Caring for the Caregiver

Published In Blog

September 4th, 2016

Caregiving can take a toll on all those who love and care for the older loved one in need of help. Perhaps those who are quickly forgotten are the spouses, children and friends of the caregiver who find themselves having to change their lives almost as much as the caregiver herself or himself. Suddenly that pivotal person in their lives is really, really busy. Our day-to-day life changes and we stretch ourselves to do more for us and other family members. So how do we make the most out of this challenging situation? I truly believe you need to become a partner in the caregiving process and be a strong supporter of the main caregiver.

Lay Those Bad Feelings Down

It would take a saint not to feel some resentment when that significant other, mom, spouse or best friend is suddenly missing from your life. Now is not the time to wallow in resentment or frustration. Now is the time to put on your big girl or big boy pants and step up. Do what it takes to support the important person in your life. Be the cheerleader, the coach when approached, the back-up player whenever needed. Once you walk a mile in those moccasins you will have a lot more compassion for what your loved one is going through.

Where Can You Help and What Can You Do?

First realize that this is probably going to be a short season of life. Caring for an older loved one does not last forever. Life is full of changes and they will come. Secondly, look for the stressors your loved one has been facing as the primary caregiver. Usually they just need a little time off but everyone is different.

  1. Bring a meal over.
  2. Run to the store for needed items.
  3. Mom-sit or Dad-sit.
  4. Give that caregiver a full weekend off.
  5. Pay for a little in-home care.
  6. Take them to lunch and arrange for a temporary caregiver.
  7. Call them often but keep conversations short.
  8. Let them vent without trying to fix the problem.
  9. Let their other friends know they are needed.
  10. DO NOT STAY AWAY OR FAIL TO KEEP IN TOUCH!

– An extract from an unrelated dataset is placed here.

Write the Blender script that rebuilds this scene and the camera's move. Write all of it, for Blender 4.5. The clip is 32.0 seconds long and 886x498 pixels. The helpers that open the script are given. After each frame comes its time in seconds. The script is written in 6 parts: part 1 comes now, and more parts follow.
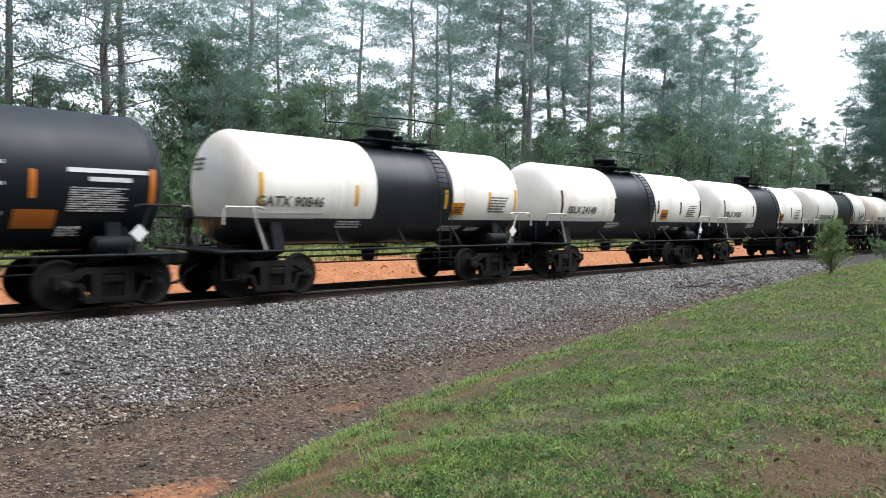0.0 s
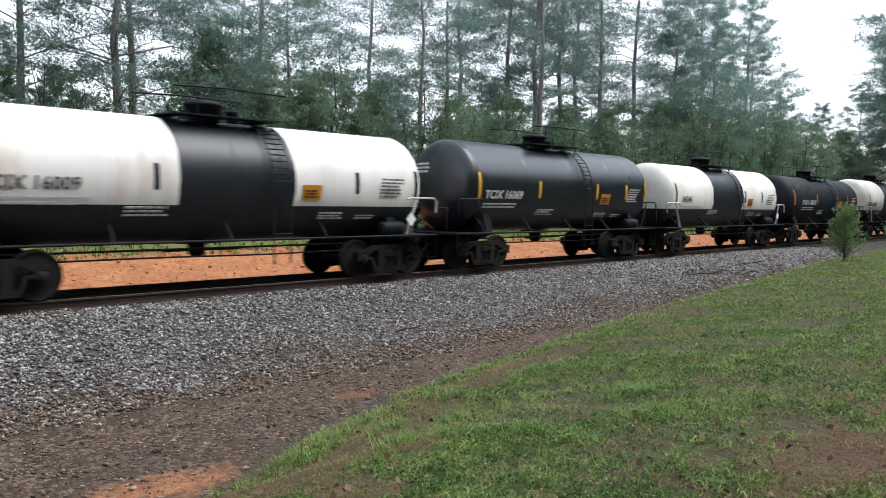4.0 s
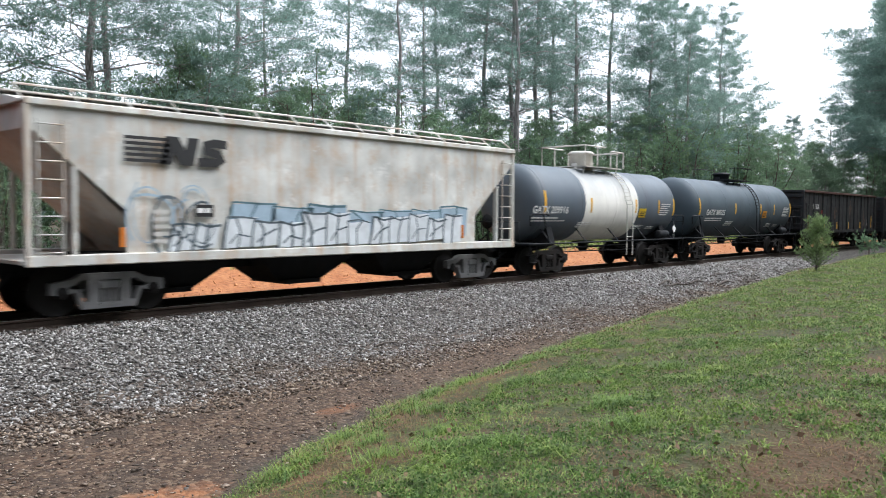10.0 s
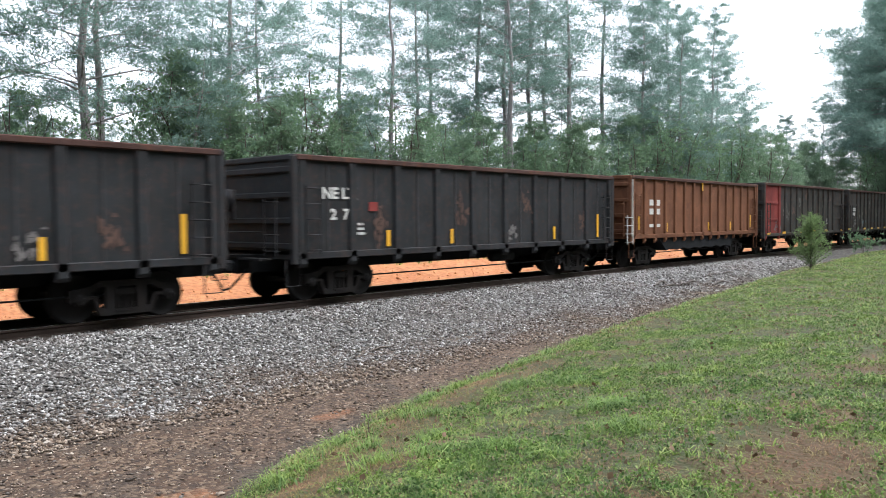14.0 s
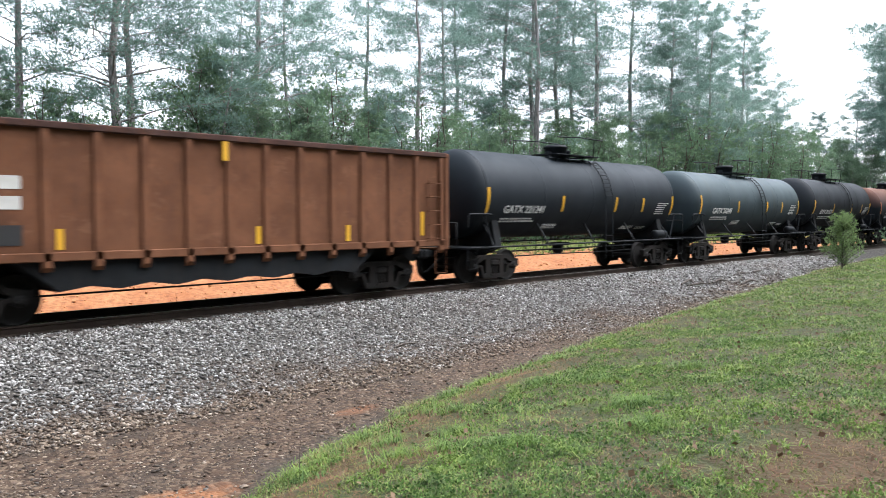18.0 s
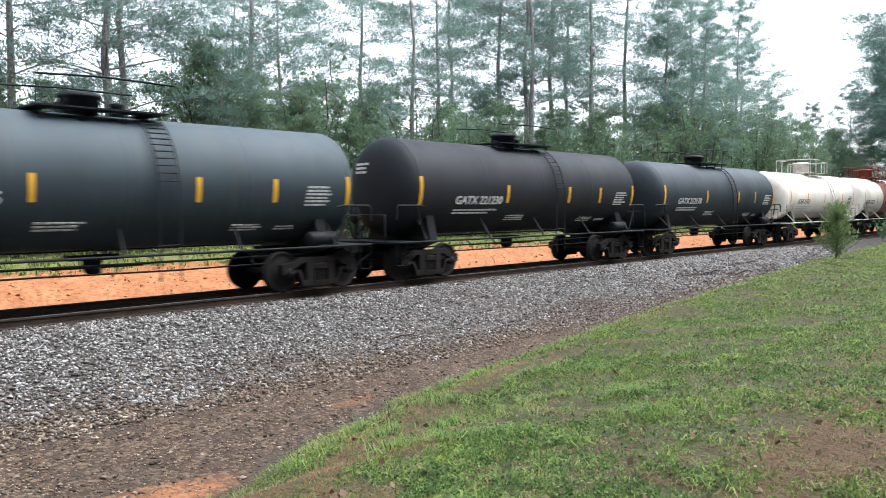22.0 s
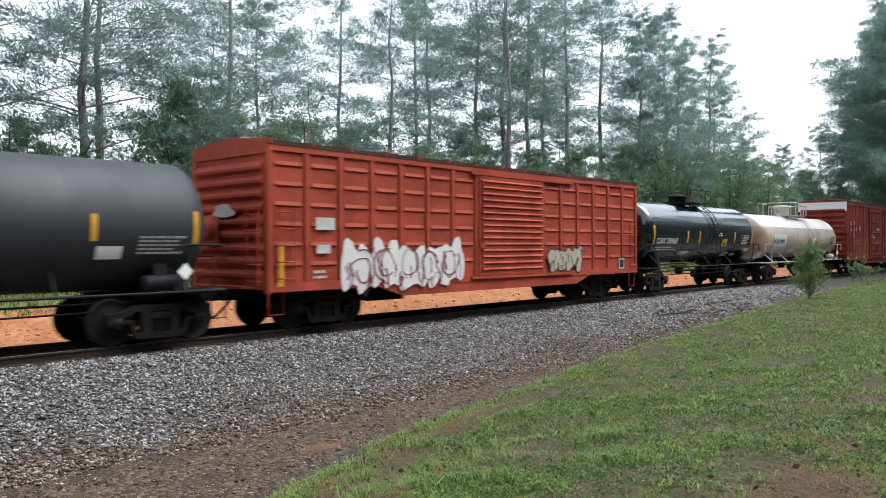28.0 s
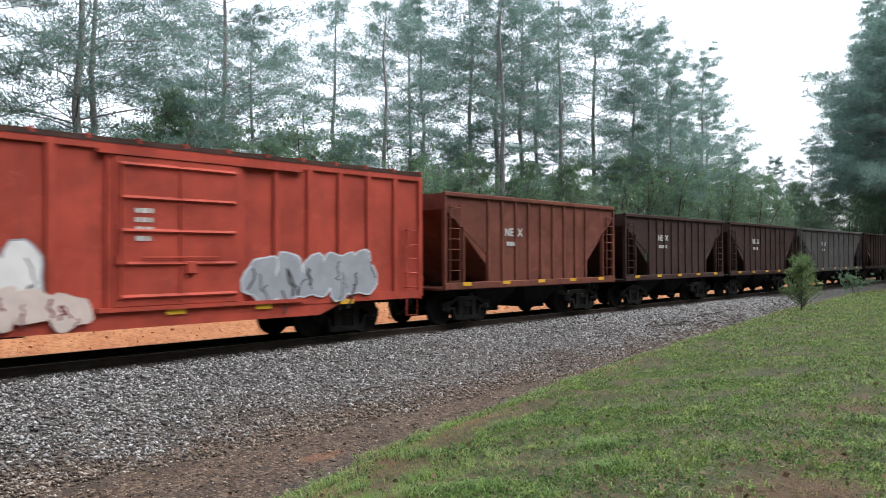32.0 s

Do not take their absence personally. They are struggling through a very tough time and doing a very important job. Love them. Feed them when you can. Let them take a nap when you can help. Treat them to a manicure or buy them some of their favorite music. Make them feel your love. Small acts say a million “I love you’s.” When in doubt, ask them what you can do to make it better. Tell them often how wonderful they are for doing an amazing and important job. Kudos never hurt!